Doch dieses Fondue wird wahrscheinlich nur halb so heiss gegessen wie gekocht. Wer den österreichischen Bundeskanzler Kurz und die deutsche Bundeskanzlerin Merkel gehört hat, weiss: Das kommt auf europäischer Ebene nicht durch. Kurz klang entschlossen, Merkel resigniert.

Die zweitschärfste Waffe Berlins wäre eine Reisewarnung: Dann würde zum Beispiel eine Reisekrankenversicherung nicht gelten. Aber auch so schrecken die geltenden Quarantänevorschriften ab. Und ohnehin reisen die Deutschen eher nach Österreich als in die Schweiz zum Skifahren.

Wenn nicht Mecklenburg, warum dann Grindelwald?

Aus deutscher Sicht ergibt der Vorstoss zwar Sinn: Berlin hat einen Teil-Lockdown verordnet und versüsst die Pille mit 30 Milliarden Euro für die Monate November und Dezember. Und wenn man schon nicht nach Mecklenburg-Vorpommern in die Ferien reisen kann, warum dann zum Skifahren nach Ischgl? Wenn das Restaurant und das Theater um die Ecke pleitegehen, weil geschlossen, dann müssen die Deutschen nicht auch noch durch den Schnee in Grindelwald kurven. Umso mehr als sie viel weniger Ski-verrückt als die Schweizer sind. Ausser die Süddeutschen und die Bayern vielleicht.

Gerade Bayerns Ministerpräsident Söder aber war derjenige – so heisst es im politischen Berlin –, der auf ein Skiferienverbot drängte. Zu sehr sitzt Bayern noch das Ischgl-Trauma in den Knochen. Und Hardliner wie Markus Söder sind der Meinung – nicht ganz zu Unrecht –, die zweite Welle sei auch durch die Ferienreisen im Herbst verursacht worden.

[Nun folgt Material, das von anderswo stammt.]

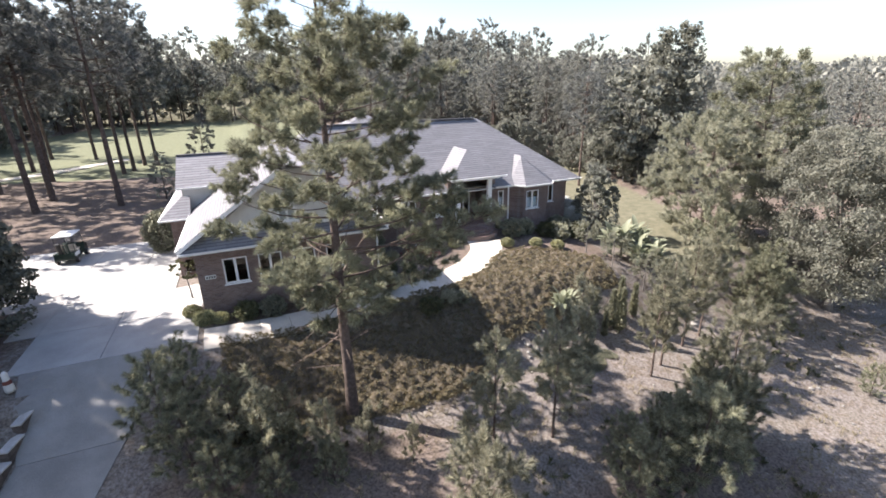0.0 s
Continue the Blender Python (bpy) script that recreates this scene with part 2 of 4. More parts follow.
M = dict(
    ground=ground_material(),
    brick=coursed("brown_brick", "wall", (0.138, 0.088, 0.074), (0.222, 0.152, 0.130), (0.23, 0.20, 0.18), 0.21, 0.075, 0.012, 0.9, 0.7, 0.35),
    shingle_x=coursed("grey_shingles_front", "slope_x", (0.188, 0.187, 0.198), (0.232, 0.230, 0.243), (0.095, 0.094, 0.102), 0.9, 0.115, 0.012, 0.9, 0.9, 0.10),
    shingle_y=coursed("grey_shingles_side", "slope_y", (0.188, 0.187, 0.198), (0.232, 0.230, 0.243), (0.095, 0.094, 0.102), 0.9, 0.115, 0.012, 0.9, 0.9, 0.10),
    ridge=surface("dark_ridge_cap", (0.05, 0.05, 0.055), (0.09, 0.09, 0.1), 4, 0.9),
    white=surface("white_trim_paint", (0.70, 0.70, 0.68), (0.82, 0.82, 0.80), 2.0, 0.5, 0.05),
    siding=surface("pale_siding", (0.55, 0.54, 0.50), (0.66, 0.65, 0.61), 1.5, 0.6, 0.08),
    soffit=surface("soffit", (0.5, 0.5, 0.49), (0.6, 0.6, 0.59), 2, 0.7, 0.05),
    glass=glass_material("window_glass"),
    blind=surface("pale_blind", (0.55, 0.58, 0.62), (0.68, 0.70, 0.74), 2, 0.8, 0.05),
    inside=surface("dim_interior", (0.20, 0.17, 0.14), (0.28, 0.25, 0.21), 1, 0.9, 0.05),
    door=surface("dark_wood_door", (0.05, 0.028, 0.016), (0.10, 0.055, 0.03), 3, 0.45, 0.2),
    concrete=surface("pale_concrete", (0.30, 0.294, 0.28), (0.42, 0.412, 0.393), 0.6, 0.9, 0.25, 30, by_object=0.05),
    # Older concrete's tone, darkened further to hold the shade over the lower drive.
    concrete_old_shaded=surface("weathered_shaded_concrete", (0.195, 0.187, 0.175), (0.285, 0.274, 0.257), 0.7, 0.92, 0.3, 30, by_object=0.05),
    walk=surface("cream_walk_concrete", (0.44, 0.40, 0.34), (0.57, 0.525, 0.455), 0.9, 0.9, 0.25, 30, by_object=0.04),
    block=surface("retaining_block", (0.070, 0.056, 0.048), (0.14, 0.116, 0.10), 2.0, 0.95, 0.6, 25, by_object=0.2),
    bark=surface("pine_bark", (0.050, 0.038, 0.032), (0.155, 0.115, 0.095), 5.0, 0.95, 1.0, 14),
    bark_grey=surface("grey_bark", (0.10, 0.09, 0.08), (0.26, 0.24, 0.22), 4.0, 0.95, 0.8, 14),
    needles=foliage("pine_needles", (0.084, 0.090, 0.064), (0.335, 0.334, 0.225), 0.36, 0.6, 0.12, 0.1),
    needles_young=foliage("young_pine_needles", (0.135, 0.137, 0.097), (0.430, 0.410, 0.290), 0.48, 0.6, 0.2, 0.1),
    # Darker, bluer copy of the far needles: the tall pines' shade is coloured in.
    needles_shaded=foliage("shaded_pine_needles", (0.095, 0.102, 0.096), (0.255, 0.258, 0.232), 0.40, 0.6, 0.15, 0.06),
    # Woodland needles made paler and bluer, so that haze is in their colour.
    needles_hazed=foliage("hazed_pine_needles", (0.116, 0.122, 0.108), (0.300, 0.298, 0.255), 0.38, 0.6, 0.22, 0.06),
    leaves=foliage("oak_leaves", (0.150, 0.156, 0.125), (0.275, 0.272, 0.218), 0.5, 0.85, 0.15, 0.04),
    # Haze is mixed into this leaf colour too.
    leaves_hazed=foliage("hazed_oak_leaves", (0.110, 0.116, 0.098), (0.280, 0.280, 0.228), 0.40, 0.6, 0.25, 0.06),
    leaves_olive=foliage("olive_leaves", (0.205, 0.210, 0.158), (0.395, 0.388, 0.285), 0.52, 0.8, 0.15, 0.06),
    leaves_dark=foliage("dark_cedar_leaves", (0.055, 0.060, 0.050), (0.145, 0.148, 0.120), 0.2, 0.8, 0.2, 0.03),
    box_leaves=foliage("clipped_leaves", (0.200, 0.203, 0.108), (0.420, 0.405, 0.235), 0.35, 0.7, 0.1, 0.08),
    pale_leaves=foliage("pale_topiary_leaves", (0.30, 0.30, 0.20), (0.60, 0.58, 0.42), 0.4, 0.7, 0.1, 0.1),
    shrub_leaves=foliage("shrub_leaves", (0.060, 0.066, 0.036), (0.150, 0.148, 0.080), 0.25, 0.6, 0.25, 0.15),
    broad_leaf=foliage("broad_leaf", (0.19, 0.21, 0.135), (0.36, 0.365, 0.26), 0.35, 0.5, 0.1, 0.15),
    cover=foliage("bank_cover", (0.148, 0.125, 0.076), (0.275, 0.234, 0.147), 0.32, 0.85, 0.05, 0.05),
    # Twigs under the cover, browned darker to paint the shade between its sprays.
    undergrowth=surface("shaded_twigs_and_litter", (0.070, 0.058, 0.042), (0.150, 0.122, 0.086), 6.0, 0.95, 0.8, 30),
    cypress_leaves=foliage("cypress_leaves", (0.17, 0.175, 0.12), (0.36, 0.35, 0.24), 0.45, 0.7, 0.1, 0.05),
    cover_green=foliage("bank_cover_green", (0.170, 0.176, 0.128), (0.320, 0.318, 0.235), 0.3, 0.85, 0.05, 0.05),
    lawn_blades=foliage("lawn_blades", (0.128, 0.124, 0.082), (0.195, 0.182, 0.122), 0.3, 0.8),
    dry=foliage("dry_grass", (0.22, 0.19, 0.12), (0.38, 0.33, 0.22), 0.2, 0.8),
    stone=surface("pale_stone", (0.16, 0.15, 0.135), (0.30, 0.285, 0.258), 3, 0.9, 0.6, by_object=0.2),
    cap=surface("pale_cap_stone", (0.34, 0.325, 0.30), (0.50, 0.48, 0.45), 3, 0.9, 0.4, by_object=0.1),
    red=foliage("red_flowers", (0.085, 0.028, 0.024), (0.20, 0.065, 0.05), 0.2),
    white_flower=foliage("white_flowers", (0.45, 0.46, 0.42), (0.75, 0.75, 0.70), 0.2),
    black=surface("black_plastic", (0.012, 0.012, 0.013), (0.03, 0.03, 0.032), 5, 0.5, 0.1),
    cart=surface("dark_green_paint", (0.012, 0.022, 0.018), (0.02, 0.035, 0.028), 2, 0.25, 0.02, spec=0.5),
    cart_roof=surface("white_plastic", (0.72, 0.72, 0.70), (0.82, 0.82, 0.80), 2, 0.4, 0.03),
    seat=surface("beige_vinyl", (0.40, 0.36, 0.30), (0.50, 0.46, 0.39), 3, 0.6, 0.1),
    metal=surface("grey_metal", (0.35, 0.35, 0.36), (0.48, 0.48, 0.49), 3, 0.35, 0.05, metal=0.9),
)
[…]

Nachbarn auf unterschiedlichen Planeten

Berlins Corona-Politik kann man vertreten. Sie ist in sich logisch. Auch wenn Gebote und Verbote aus Schweizer Sicht unsympathisch und bevormundend wirken. Umgekehrt sind die Schweizer Corona-Zahlen auch nicht gerade appetitfördernd.

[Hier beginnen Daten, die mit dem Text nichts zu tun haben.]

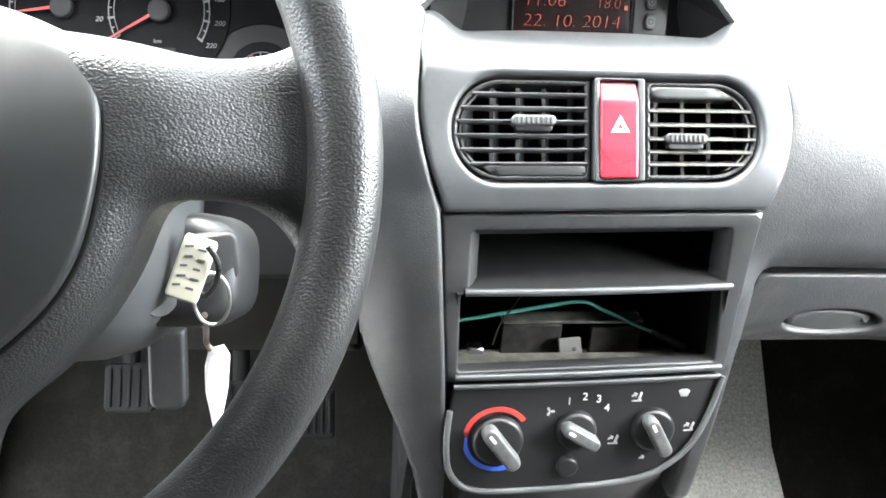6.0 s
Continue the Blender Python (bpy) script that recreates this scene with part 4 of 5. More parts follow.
part("upper_cover", thicken(loft([shroud_row(d, w, up, 0, 1, 0.012) for d, w, up in ((0.03, 0.045, 0.033), (0.034, 0.05, 0.04), (0.06, 0.058, 0.05), (0.08, 0.062, 0.0545), (0.092, 0.066, 0.0595), (0.1, 0.069, 0.0635), (0.108, 0.071, 0.065), (0.12, 0.073, 0.065), (0.15, 0.078, 0.062), (0.19, 0.085, 0.056), (0.24, 0.095, 0.05))]), -N * 0.002), FRAME, column, sharp=60)
part("cover_slit", tube([wp(a + 0.0085, 0.0565 - 0.0018 * (a / 0.014) ** 2, -0.0848) for a in (-0.014, -0.01, -0.005, 0.0, 0.005, 0.01, 0.014)], [0.0003, 0.0009, 0.0014, 0.0016, 0.0014, 0.0009, 0.0003], 8), GAPSHADE, column, "dark slit in the cover")
part("lower_cover", thicken(loft([shroud_row(d, w, 0, dn, -1, 0.012) for d, w, dn in ((0.03, 0.05, 0.045), (0.036, 0.062, 0.06), (0.06, 0.075, 0.075), (0.1, 0.082, 0.088), (0.15, 0.078, 0.094), (0.2, 0.07, 0.096), (0.24, 0.064, 0.096))]), -N * 0.002), SATIN, column, "pale grey lower half of the shroud")
part("tilt_lever", sheet(rrect(-0.011, -0.03, 0.011, 0.02, (0.007, 0.007, 0.002, 0.002)), [], local(facing((0.0915, 0.3, 0.8935), (0, -0.97, 0.25))), 0.003, 0.006, 0.004, 0.01), LOWER, column, "dark tilt lever below the column")
part("shaft_boss", tube([wp(0, 0, -0.005), wp(0, 0, -0.035)], [0.045, 0.05], 24), BLACK, column)
housing = []
for d, wa, wb in ((0.104, 0.028, 0.02), (0.106, 0.035, 0.026), (0.112, 0.038, 0.028), (0.13, 0.04, 0.03), (0.16, 0.04, 0.03)):
    housing.append([wp(0.082 + wa * math.copysign(abs(math.cos(t)) ** 0.55, math.cos(t)), -0.042 + wb * math.copysign(abs(math.sin(t)) ** 0.55, math.sin(t)), -d) for t in [2 * math.pi * k / 32 for k in range(32)]])
part("lock_housing", loft(housing, closed=True, caps=True), BLACK, column, "black housing of the ignition lock", 60)
part("ignition_lock", tube([wp(0.06, -0.05, -0.11), wp(0.085, -0.05, -0.095)], [0.015, 0.0135], 20), BLACK, column)


def stalk(name, label, base, tip, w):
    top = thing(name, label, "stalk")
    b, t = Vector(base), Vector(tip)
    pts = [b.lerp(t, f) for f in (0, 0.25, 0.5, 0.75, 0.92, 0.98, 1.0)]
    part("lever", tube(pts, [w * k for k in (0.75, 0.85, 0.95, 1.05, 1.1, 1.0, 0.7)], 20, flat=0.85), LOWER, top)
    return top


left_stalk = stalk("indicator_stalk", "black indicator stalk with printed arrows", (-0.035, 0.29, 1.04), (-0.15, 0.262, 1.054), 0.0108)
part("end_cap", tube([(-0.137, 0.2652, 1.0533), (-0.1455, 0.263, 1.0538), (-0.15, 0.262, 1.054)], [0.0119, 0.0114, 0.008], 20, flat=0.85), LOWER, left_stalk)
am = facing((-0.1275, 0.2553, 1.0568), (0.265, -0.9, 0.38))
for sgn in (-1, 1):
    ah = [(0.0008, -0.0012), (0.0038, -0.0012), (0.0038, -0.0028), (0.0068, 0.0), (0.0038, 0.0028), (0.0038, 0.0012), (0.0008, 0.0012)]
    part("arrow_mark", sheet([(sgn * a, b) for a, b in ah][::sgn], [[(sgn * (0.0036 + (a - 0.0036) * 0.62), b * 0.5) for a, b in ah][::sgn]], local(am), 0.0001, 0.0004, 0.002, 0.02), MARK, left_stalk)
part("line_mark", moved(block(-0.0145, -0.005, 0, -0.0138, 0.005, 0.0004, 0.0001, 1), am), MARK, left_stalk)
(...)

Irritierend ist aber, wie sehr sich die Sprache in den Nachbarländern Schweiz und Deutschland unterscheiden. Nachbarn zwar, aber auf unterschiedlichen Planeten, so kommt es einem vor. Bern sieht bereits eine Trendwende, obwohl es in der Schweiz proportional doppelt so viele Neuinfektionen wie in Deutschland gibt. In Berlin dagegen spricht man von den härtesten Weihnachten seit Ende des Zweiten Weltkriegs. Das ist absurd. Ich möchte nicht wissen, wie man im zerstörten Deutschland im sogenannten Hungerwinter 1946/47, einem der kältesten des Jahrhunderts, Weihnachten gefeiert hat.

Die Methoden im Kampf gegen Corona sind das eine; das können Politiker und Expertinnen so oder anders sehen, aber nur Angst verbreiten ist nie eine gute Kommunikationsstrategie. Umgekehrt gilt auch für die Schweiz beim «bösen» Angriff auf das Zweit-Heiligste, das Skifahren: Keep calm and carry on.